Doha Trade Negotiations Fail

It was predictable that India and China would refuse to play along with the usual trade liberalization game. They know what the western nations--especially the U.S.--are up to and they are big and powerful enough to tell the Bush administration to take a hike. China, in particular, is not about to allow a flood of subsidized farm products from the U.S. to wipe out their farmers, as happened in Mexico and a host of African and South American nations. Moreover, as one of the major holder of dollars, China can laugh at the IMF's prescriptions for "structural adjustment" that have plunged so many Asian nations into dire poverty as the price of being bailed out. Instead, it's been lending to us by accepting our dollars in return for low-cost manufacturing products. Now the U.S.—that's us--is the debtor and we get to pay the interest.

It would have been nice to know exactly what each side proposed in the trade talks, but apparently our government does not have much confidence in the ability of Americans to understand the fine points of international trade.

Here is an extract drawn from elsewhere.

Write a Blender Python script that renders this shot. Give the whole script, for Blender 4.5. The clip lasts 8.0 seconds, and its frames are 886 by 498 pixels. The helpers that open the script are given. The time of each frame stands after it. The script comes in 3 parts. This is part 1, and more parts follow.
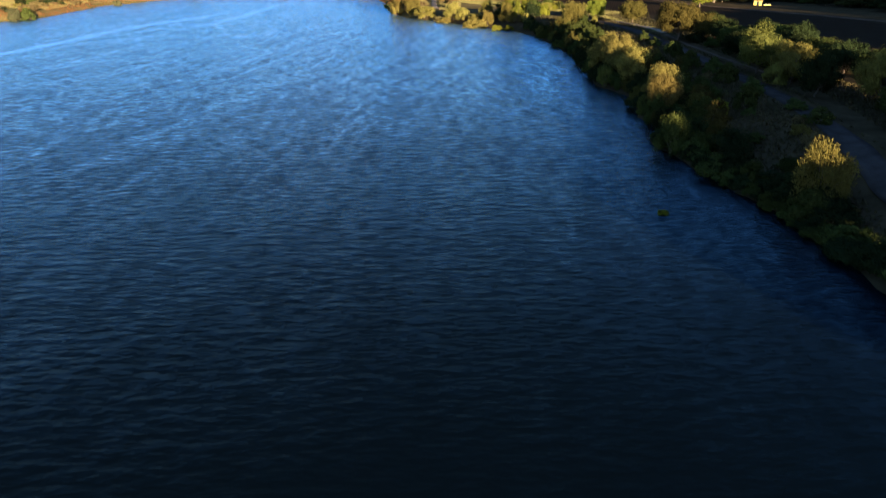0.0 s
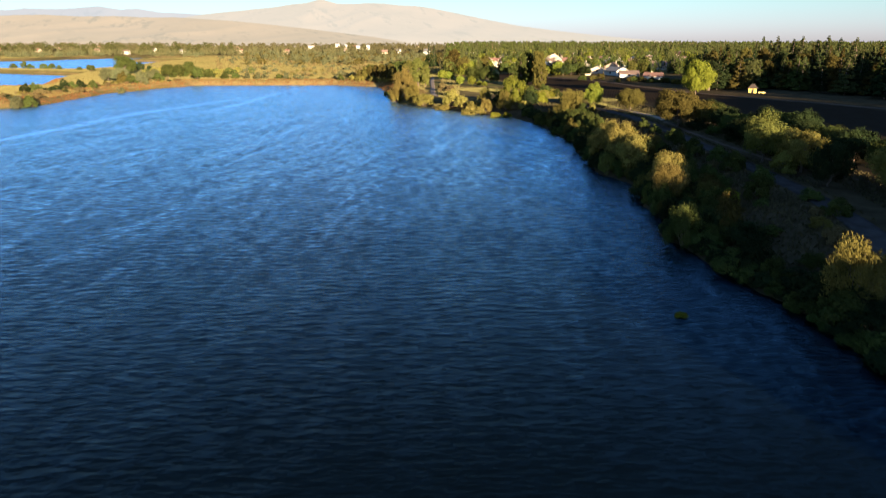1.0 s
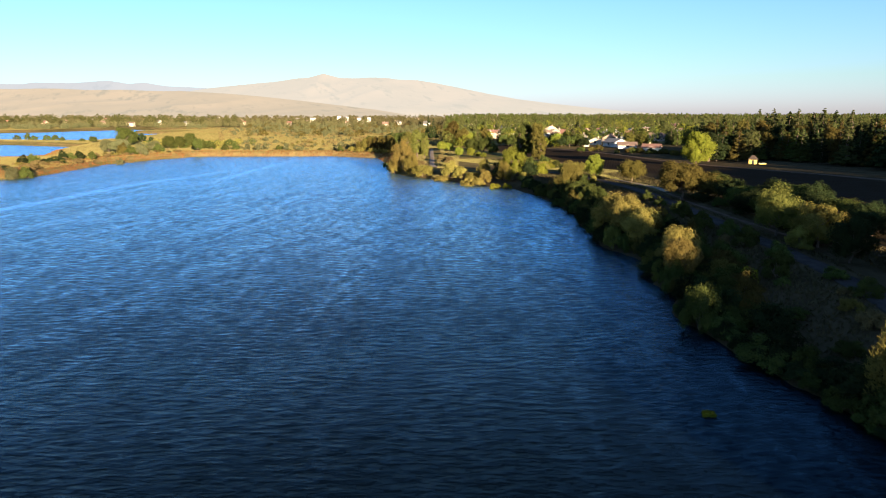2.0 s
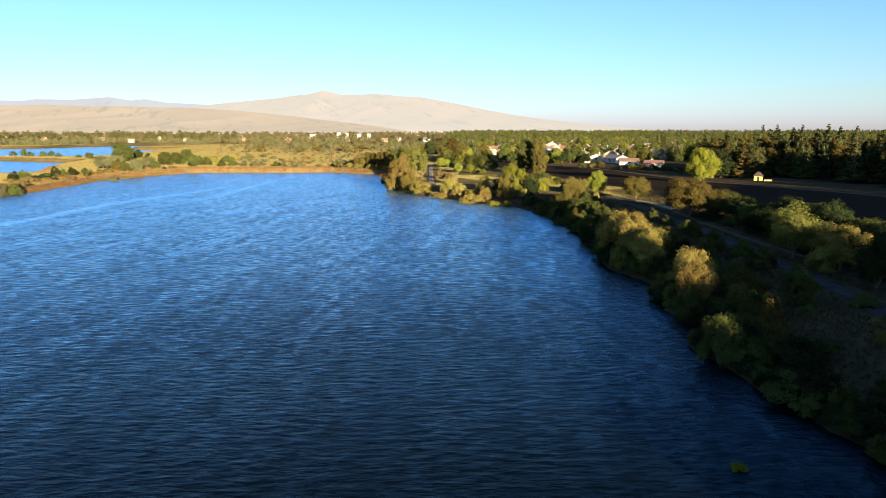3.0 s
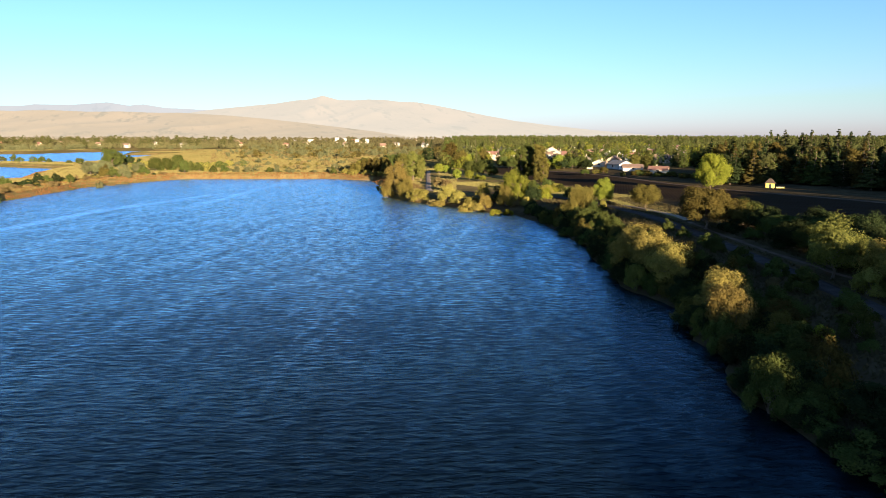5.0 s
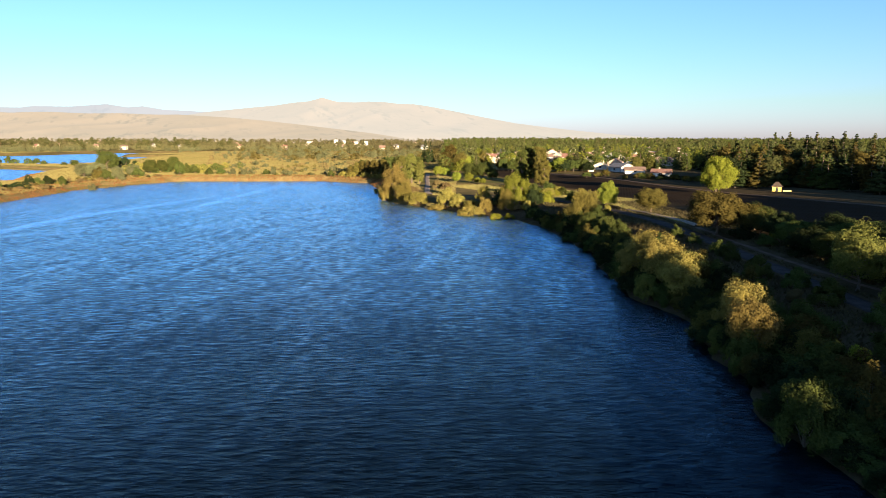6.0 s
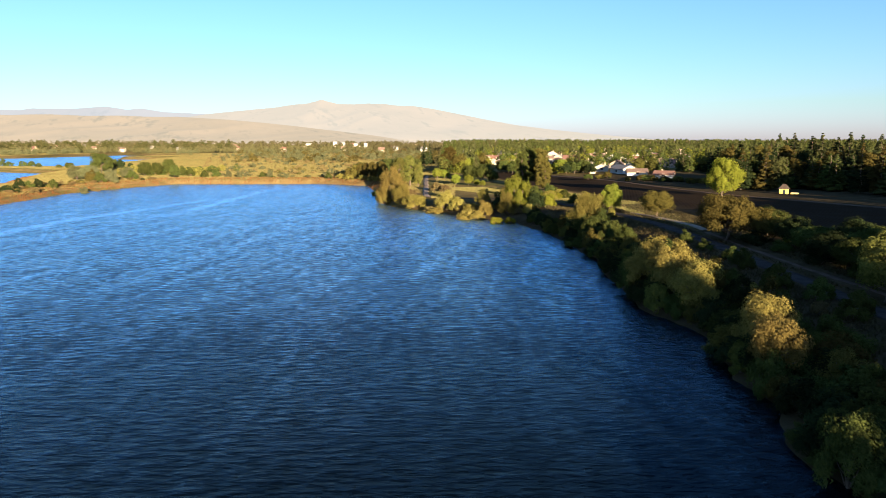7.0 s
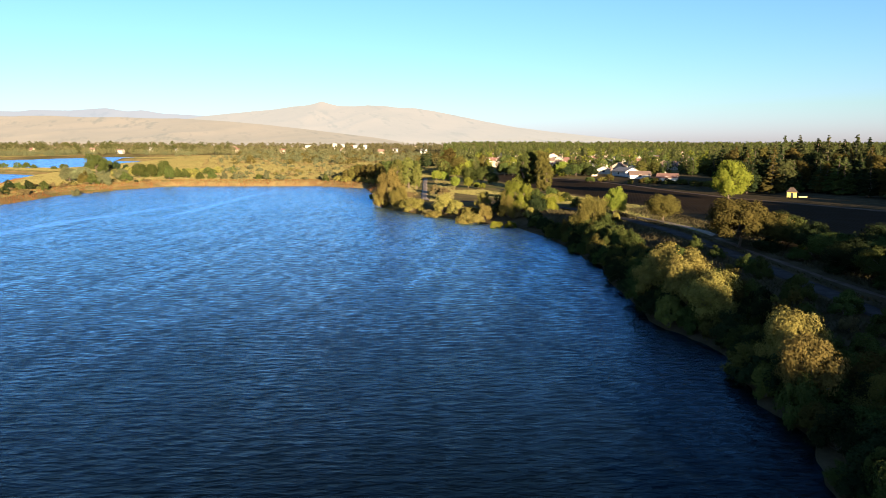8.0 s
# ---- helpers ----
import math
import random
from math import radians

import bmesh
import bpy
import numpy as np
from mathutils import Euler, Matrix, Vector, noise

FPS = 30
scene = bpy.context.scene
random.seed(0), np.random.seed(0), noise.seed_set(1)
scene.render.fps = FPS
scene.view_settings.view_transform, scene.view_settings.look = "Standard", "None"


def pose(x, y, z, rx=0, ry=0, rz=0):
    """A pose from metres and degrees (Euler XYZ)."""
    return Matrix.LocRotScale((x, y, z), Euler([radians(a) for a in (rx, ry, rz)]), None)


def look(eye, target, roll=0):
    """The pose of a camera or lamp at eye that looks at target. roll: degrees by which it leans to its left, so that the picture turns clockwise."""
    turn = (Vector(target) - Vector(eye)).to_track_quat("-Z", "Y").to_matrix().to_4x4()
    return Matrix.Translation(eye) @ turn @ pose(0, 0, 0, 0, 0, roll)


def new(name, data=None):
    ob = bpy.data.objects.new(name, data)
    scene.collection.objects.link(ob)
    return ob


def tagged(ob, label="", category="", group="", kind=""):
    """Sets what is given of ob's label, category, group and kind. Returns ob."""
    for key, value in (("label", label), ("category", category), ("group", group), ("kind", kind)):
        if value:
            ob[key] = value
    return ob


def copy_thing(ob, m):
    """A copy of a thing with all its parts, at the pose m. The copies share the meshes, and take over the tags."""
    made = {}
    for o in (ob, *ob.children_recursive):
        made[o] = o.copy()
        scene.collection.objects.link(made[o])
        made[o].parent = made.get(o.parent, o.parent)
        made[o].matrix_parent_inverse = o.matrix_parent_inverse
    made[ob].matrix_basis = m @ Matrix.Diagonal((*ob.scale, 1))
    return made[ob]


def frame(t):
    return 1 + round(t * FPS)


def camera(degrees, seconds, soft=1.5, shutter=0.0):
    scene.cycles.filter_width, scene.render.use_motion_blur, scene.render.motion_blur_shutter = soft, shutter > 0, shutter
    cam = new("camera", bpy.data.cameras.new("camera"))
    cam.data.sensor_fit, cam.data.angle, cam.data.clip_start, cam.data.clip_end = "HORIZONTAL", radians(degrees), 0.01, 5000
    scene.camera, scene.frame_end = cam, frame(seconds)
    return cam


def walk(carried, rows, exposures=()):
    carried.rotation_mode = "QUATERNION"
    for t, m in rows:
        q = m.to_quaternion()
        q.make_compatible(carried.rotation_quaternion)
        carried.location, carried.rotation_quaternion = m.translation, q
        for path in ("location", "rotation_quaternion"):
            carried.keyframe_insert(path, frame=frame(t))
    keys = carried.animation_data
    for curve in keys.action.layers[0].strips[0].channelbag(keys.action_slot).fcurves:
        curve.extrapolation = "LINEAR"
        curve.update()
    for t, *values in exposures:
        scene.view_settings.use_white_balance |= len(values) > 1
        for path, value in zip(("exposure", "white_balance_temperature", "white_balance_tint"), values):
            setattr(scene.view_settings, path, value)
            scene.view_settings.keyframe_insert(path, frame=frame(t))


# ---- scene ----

cam = camera(65.8, 8.0, soft=0.9, shutter=0.5)
PATH = [
    (0, (0.972, 3.925, 23.164), (0.958, 5.76, 22.367), 0.0),
    (0.5, (1.144, 6.955, 23.037), (1.13, 8.834, 22.35), 0.0),
    (1, (1.24, 10.056, 22.959), (1.227, 11.971, 22.382), 0.0),
    (1.5, (1.348, 13.119, 22.91), (1.335, 15.064, 22.443), 0.0),
    (2, (1.395, 16.124, 22.877), (1.383, 18.087, 22.493), 0.0),
    (3.5, (2.013, 25.414, 22.567), (2.001, 27.386, 22.232), 0.0),
    (4, (2.08, 28.25, 22.53), (2.069, 30.222, 22.2), 0.0),
    (4.5, (2.11, 31.05, 22.50), (2.1, 33.023, 22.174), 0.0),
    (6, (2.183, 39.707, 22.413), (2.176, 41.681, 22.096), 0.1),
    (6.5, (2.346, 42.745, 22.364), (2.338, 44.72, 22.051), 0.0),
    (7, (2.543, 45.754, 22.329), (2.536, 47.73, 22.017), 0.0),
    (7.5, (2.754, 48.816, 22.265), (2.747, 50.792, 21.955), 0.0),
    (8, (2.958, 51.922, 22.148), (2.951, 53.899, 21.842), 0.1),
]
walk(cam, [(t, look(eye, aim, roll)) for t, eye, aim, roll in PATH], [(0, 2.33, 5100, 20), (8, 2.33, 5100, 20)])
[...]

Or perhaps it's the opposite fear--that the people will understand all too well.

Of course, those fine points have made the difference between the industrial powerhouse this nation was before Reagan and his wrecking crew took power and starting sending manufacturing overseas and concentrating the wealth of the nation into the hands of the superrich, and what it is today, a declining power, foolishly squandering its diminishing resources on a colonial war intended to make a few people rich and to establish control of oil production in the middle east. Fine points, indeed!

I would like to believe that an Obama presidency would at least attempt to encourage capital formation in the U.S., but I don't have much faith that it will.

Without a robust industrial capacity, we are destined to loose our economic and technological preeminence, if, indeed we have not already lost it.